A second approach is to include texts that involve bilingualism, translanguaging, and the poetics of linguistic play between Greek and English, including translation.There is also ample material on linguistic play involving anagrams and homophony, which could lead to the discovery of unexpected and playful affinities between Greek and English.
At this juncture, I ought to bring into the conversation our non-heritage students, a diverse and vital demographic that includes international students and those with multiple heritages. Instead of working with the duality of heritage/non-heritage students, I prefer to think of this population in terms of affinities and partial commonalities. Some children of immigrants may bring to the classroom an affinity for the experience of living with bilingual and bicultural realities. Diasporic material can offer resources to engage with issues beyond heritage, including the circumstances leading to socioeconomic mobility, the experience of migration, otherness and belonging, gender, self-representation, the ideological dimensions of identity narratives, ethnic and racial hierarchies, and the poetics of identity and translation.

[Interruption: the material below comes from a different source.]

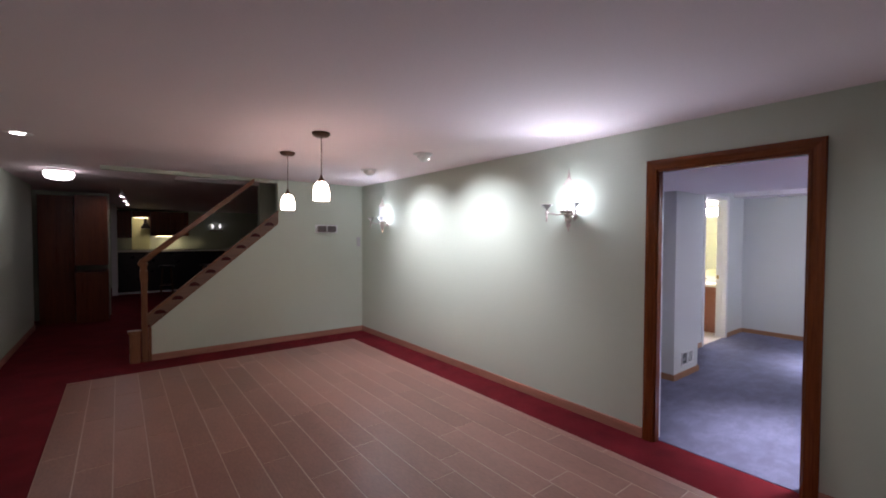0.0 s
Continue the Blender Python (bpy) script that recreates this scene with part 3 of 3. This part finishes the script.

I close with this thought: Our language classroom is a site of knowledge production about diasporic histories and experiences. This happens in a variety of ways. For their class projects, students often chose to tell family, or personal stories. This includes their interviews with family members. Classes which incorporate the interaction of our students with their peers in Greece, and which include comparison of their experiences, produce an ethnographic treasure trove. In other words, the language classroom is a key place for understanding the “next generation.” We may wish to think collectively about ways to enhance this function and disseminate the results.
Yiorgos Anagnostou
A Workshop on Greek Linguistics. The Laboratory for the Study of the Greek Language. The Ohio State University. April 18, 2026.